I mean, sometimes a new pickup is the solution 100%.

After reading this, I played my LP I just perfected the height of the Planet Tone Blues Heritage set on and....

Damn dude, had one of those glued on smiles.

It really is a wonderful thing when every little piece of a rig lines up perfectly.

I tend to just plug straight into my amp and play.
 
getting the height right is super important, I feel like in the past I didn’t experiment as much to get it right. Even pole height is important. I feel like I notice more of a difference with lower output pickups, going from ‘sounds great’ to ‘sounds too thin’ or ‘sounds too muddy’ can be half a screw turn in either direction.

The screw pole height is then useful after dialing the height in to get the attack right.
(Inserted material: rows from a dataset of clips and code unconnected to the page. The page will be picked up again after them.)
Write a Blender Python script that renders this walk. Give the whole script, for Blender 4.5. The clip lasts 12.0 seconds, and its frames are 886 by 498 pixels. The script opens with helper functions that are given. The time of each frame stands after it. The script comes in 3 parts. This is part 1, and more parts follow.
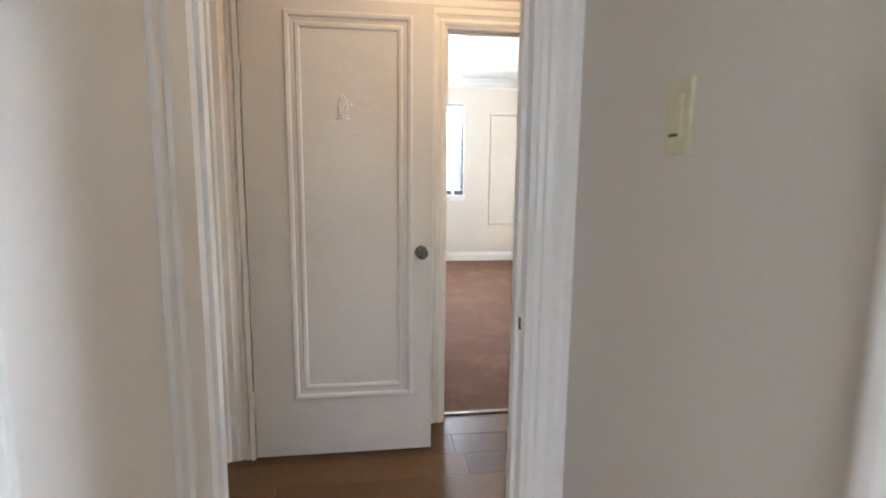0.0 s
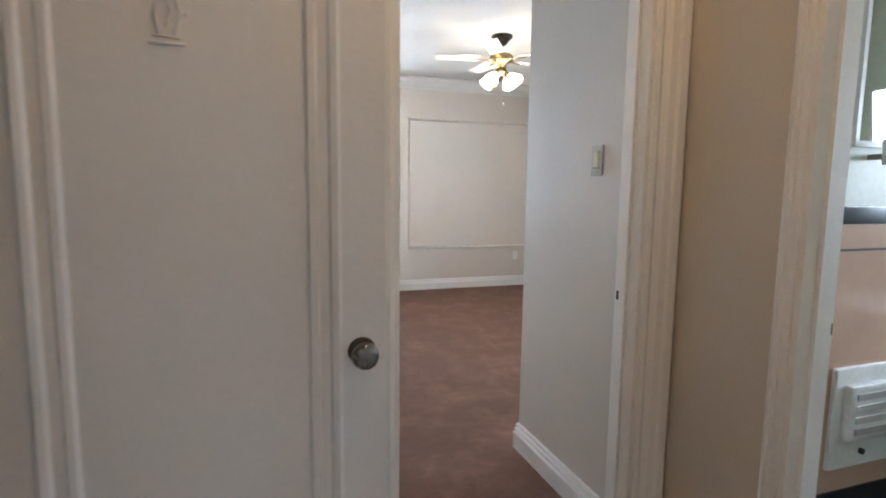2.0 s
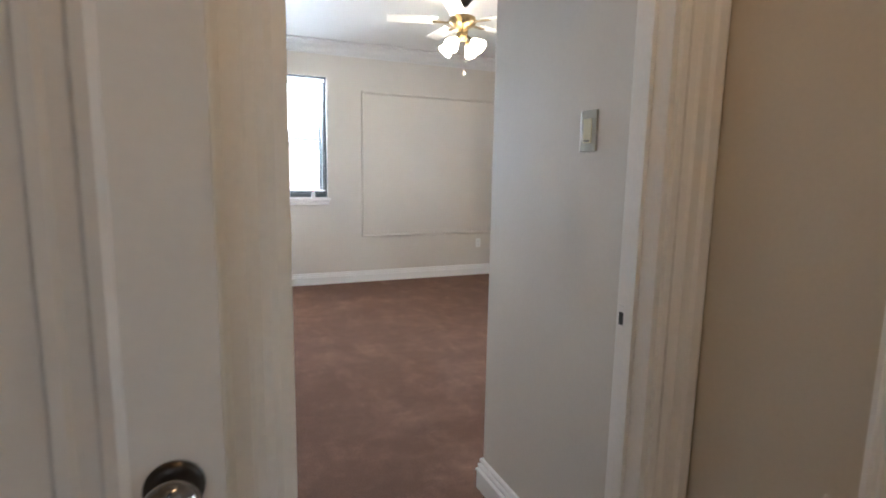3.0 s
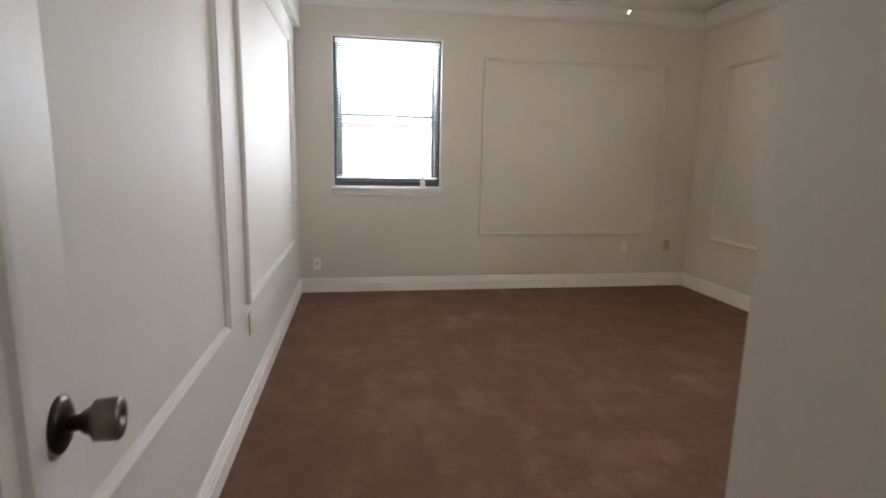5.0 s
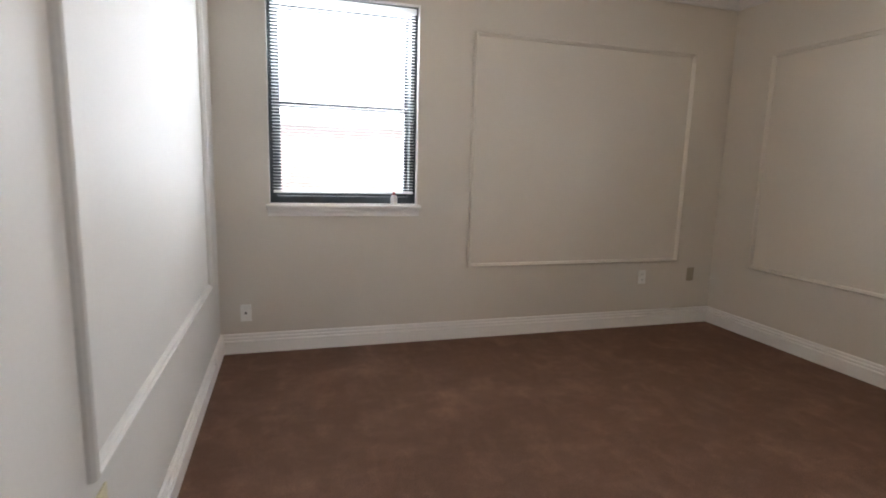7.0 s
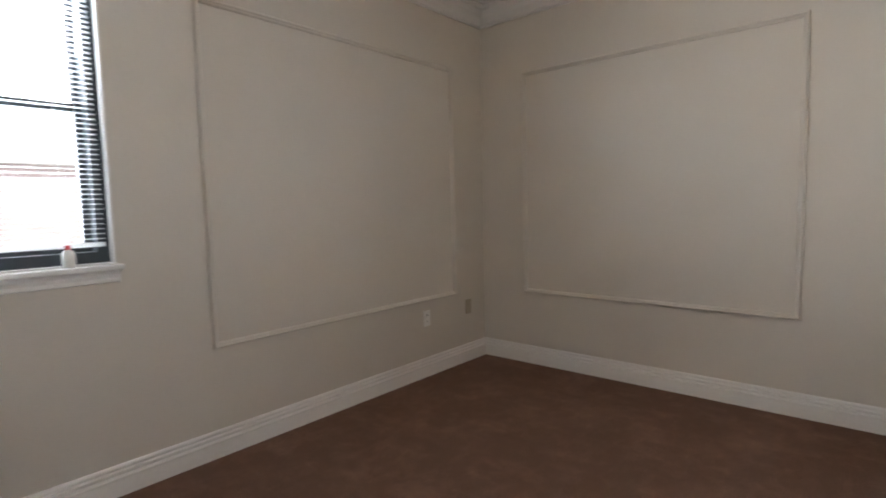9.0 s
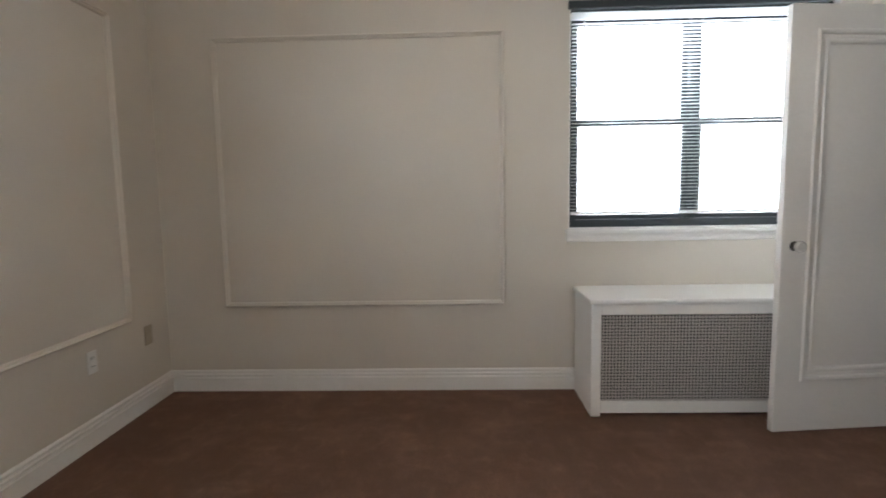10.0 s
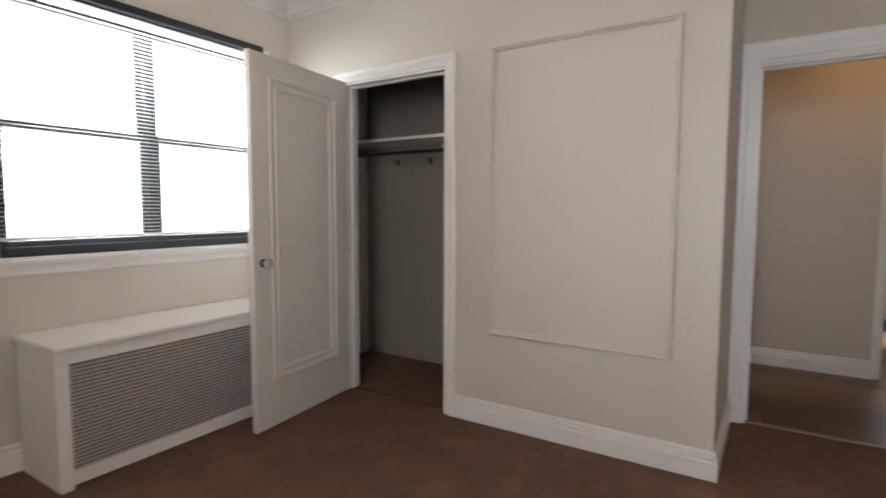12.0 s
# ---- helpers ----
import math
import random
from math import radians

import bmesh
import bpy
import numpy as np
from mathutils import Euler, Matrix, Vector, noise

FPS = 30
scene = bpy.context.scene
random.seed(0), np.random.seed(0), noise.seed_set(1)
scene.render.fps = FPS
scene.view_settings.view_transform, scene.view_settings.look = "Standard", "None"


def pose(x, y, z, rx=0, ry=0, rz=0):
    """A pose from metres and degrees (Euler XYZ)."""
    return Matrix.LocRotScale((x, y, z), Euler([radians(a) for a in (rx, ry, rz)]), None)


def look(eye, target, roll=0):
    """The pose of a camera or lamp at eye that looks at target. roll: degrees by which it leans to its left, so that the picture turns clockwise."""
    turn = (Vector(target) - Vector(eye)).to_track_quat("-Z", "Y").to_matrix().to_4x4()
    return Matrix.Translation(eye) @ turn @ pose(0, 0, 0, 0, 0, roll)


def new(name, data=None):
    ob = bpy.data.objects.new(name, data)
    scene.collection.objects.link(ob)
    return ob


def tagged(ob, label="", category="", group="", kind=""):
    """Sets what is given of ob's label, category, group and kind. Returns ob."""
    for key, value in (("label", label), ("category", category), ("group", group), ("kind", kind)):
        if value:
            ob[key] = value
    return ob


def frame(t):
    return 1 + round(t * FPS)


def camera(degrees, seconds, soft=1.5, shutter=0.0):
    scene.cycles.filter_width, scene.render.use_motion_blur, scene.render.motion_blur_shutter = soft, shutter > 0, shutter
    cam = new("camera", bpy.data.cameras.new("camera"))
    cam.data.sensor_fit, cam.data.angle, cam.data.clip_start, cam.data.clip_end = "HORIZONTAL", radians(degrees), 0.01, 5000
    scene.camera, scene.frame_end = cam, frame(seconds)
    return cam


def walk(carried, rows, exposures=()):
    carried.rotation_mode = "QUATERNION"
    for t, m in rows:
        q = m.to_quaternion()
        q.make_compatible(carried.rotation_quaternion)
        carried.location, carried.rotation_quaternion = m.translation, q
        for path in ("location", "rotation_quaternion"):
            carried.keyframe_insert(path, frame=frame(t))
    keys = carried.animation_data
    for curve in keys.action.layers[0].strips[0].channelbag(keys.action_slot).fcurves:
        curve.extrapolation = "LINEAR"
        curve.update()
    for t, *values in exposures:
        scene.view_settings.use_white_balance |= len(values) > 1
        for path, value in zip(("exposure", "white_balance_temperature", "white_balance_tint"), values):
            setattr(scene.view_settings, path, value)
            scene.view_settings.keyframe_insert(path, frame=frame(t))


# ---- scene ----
cam = camera(80.6, 12.0, soft=1.8, shutter=0.3)
PATH = [
    (0, (-0.091, -7.818, 1.339), (0.186, -5.859, 1.049), 0.6),
    (0.5, (-0.09, -7.463, 1.314), (0.12, -5.489, 1.074), 1.2),
    (0.6, (-0.087, -7.393, 1.306), (0.113, -5.418, 1.062), 0.9),
    (0.9, (-0.087, -7.181, 1.324), (0.105, -5.205, 1.082), 0.9),
    (1.2, (-0.089, -6.979, 1.314), (0.112, -5.001, 1.103), 1.9),
    (1.5, (-0.093, -6.792, 1.314), (0.26, -4.837, 1.079), 1.1),
    (2, (-0.044, -6.519, 1.314), (0.599, -4.638, 1.088), 0.7),
    (2.5, (0.078, -6.25, 1.317), (0.866, -4.435, 1.02), 0.8),
    (2.7, (0.124, -6.154, 1.313), (0.911, -4.338, 1.025), 0.8),
    (4.3, (0.485, -5.404, 1.283), (0.959, -3.489, 0.957), 1.5),
    (4.5, (0.494, -5.256, 1.25), (0.895, -3.32, 0.952), 1.2),
    (5, (0.545, -4.952, 1.275), (0.865, -3.007, 0.933), 1.2),
    (5.5, (0.521, -4.659, 1.241), (0.844, -2.707, 0.949), 1.7),
    (6, (0.543, -4.348, 1.27), (0.844, -2.396, 0.956), 1.9),
    (6.5, (0.488, -4.01, 1.276), (0.873, -2.07, 0.977), 1.6),
    (6.7, (0.455, -3.84, 1.265), (0.916, -1.918, 0.96), 1.6),
    (8.3, (0.43, -2.84, 1.305), (1.575, -1.2, 1.11), 0.2),
    (8.5, (0.458, -2.748, 1.262), (1.731, -1.214, 1.107), -0.4),
    (9, (0.554, -2.49, 1.209), (2.064, -1.189, 1.045), -1.4),
    (9.5, (0.657, -2.116, 1.151), (2.522, -1.41, 0.996), -1.2),
    (9.8, (0.725, -1.955, 1.195), (2.7, -1.71, 0.995), -1.3),
    (10, (0.753, -1.853, 1.223), (2.741, -1.79, 1.015), -1.0),
    (10.5, (0.885, -1.664, 1.193), (2.824, -2.107, 0.989), -0.3),
    (11, (0.985, -1.59, 1.213), (2.741, -2.523, 1.0), 1.0),
    (11.5, (0.983, -1.595, 1.246), (2.451, -2.942, 1.074), 0.0),
    (12, (0.963, -1.608, 1.239), (2.035, -3.29, 1.089), 0.2),
]

EXPOSURES = [(0, 2.18, 5850, 10), (0.5, 2.1, 5850, 10), (0.9, 1.73, 5800, 10), (2.0, 1.47, 5700, 11), (2.7, 1.45, 5750, 11), (4.3, 0.36, 6250, 13), (5.0, 0.54, 6550, 14), (5.5, 0.68, 6550, 15), (6.7, 0.58, 6550, 15), (8.3, 0.22, 6350, 14), (9.0, 0.38, 6350, 14), (9.5, 0.74, 6300, 12), (10, 0.48, 6300, 12), (10.5, 0.42, 6300, 12), (11.0, 0.33, 6300, 12), (11.5, 0.02, 6250, 13), (11.8, 0.17, 6550, 15), (12, 0.29, 6850, 17)]
walk(cam, [(t, look(a, b, r)) for t, a, b, r in PATH], EXPOSURES)

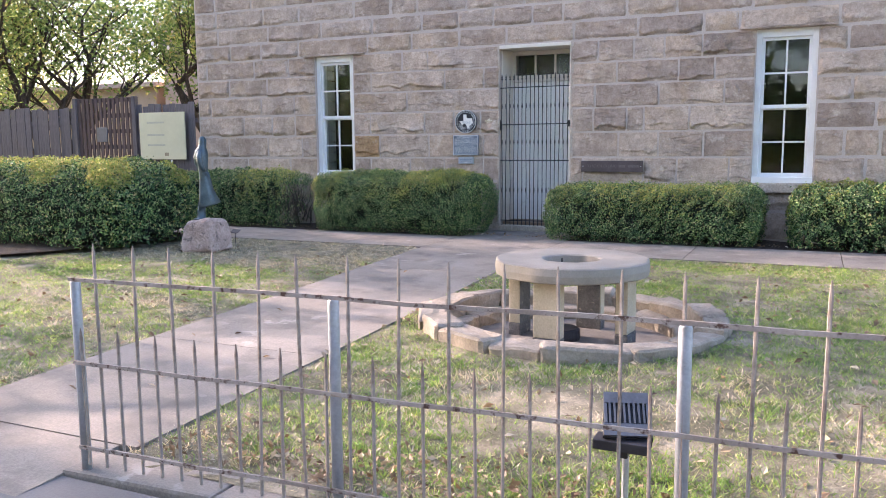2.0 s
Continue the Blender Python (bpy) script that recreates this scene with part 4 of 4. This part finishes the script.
solid("statue", statue(), BRONZE, "blue-green bronze statue of a hooded robed figure on boulder", "statue", smooth=True)
marker = thing("garden_marker", "small dark tilted label plate on a stake", "marker", at=(-9.12, 10.29, -0.015))
part("stake", lathe(bmesh.new(), [(0.006, 0), (0.006, 0.16), (0.003, 0.165)], sides=6), BLACKPAINT, marker)
bm = boxed(-0.085, 0.085, -0.045, 0.045, -0.004, 0.004, 0.002)
bm.transform(pose(0, 0, 0.175, 30, 0, -10))
part("label_plate", bm, BLACKPAINT, marker)

# ---- board fence, slatted gate and sign ----
timber = thing("board_fence", "weathered grey-brown vertical board fence", "fence", at=(-20, 13.15, -0.02))
O = Vector(timber.location)
bm = boxed(-0.076, 0.076, -0.011, 0.011, 0.03, 2.22, 0.004)
BOARD = mesh_of("plank", bm, FENCEWOOD)
r = random.Random(3)
x = -30.0
while x < -12.32:
    if not -15.42 < x < -13.86:
        ob = part("plank", BOARD, FENCEWOOD, timber)
        ob.matrix_basis = Matrix.Translation(Vector((x, 13.13 + (0.026 if r.random() < 0.5 else 0), 0.02 + r.uniform(-0.04, 0.04))) - O) @ pose(0, 0, 0, 0, r.uniform(-0.4, 0.4), 0)
    x += 0.168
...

Whenever I read pickup reviews I’ll see one person say a pickup is muddy and undefined, someone else says that same pickup is punchy and tight. I always wonder what their heights were set at (and what guitar, what was its ‘natural sound’ like, what amp… people never share relevant information).
I wish people listed more! I always say stuff like "I have this installed in X guitar going into X style amp"

If there is anything else like dropped tuning or thick/thin strings, I mention that as well.

I feel that it helps a little bit at least.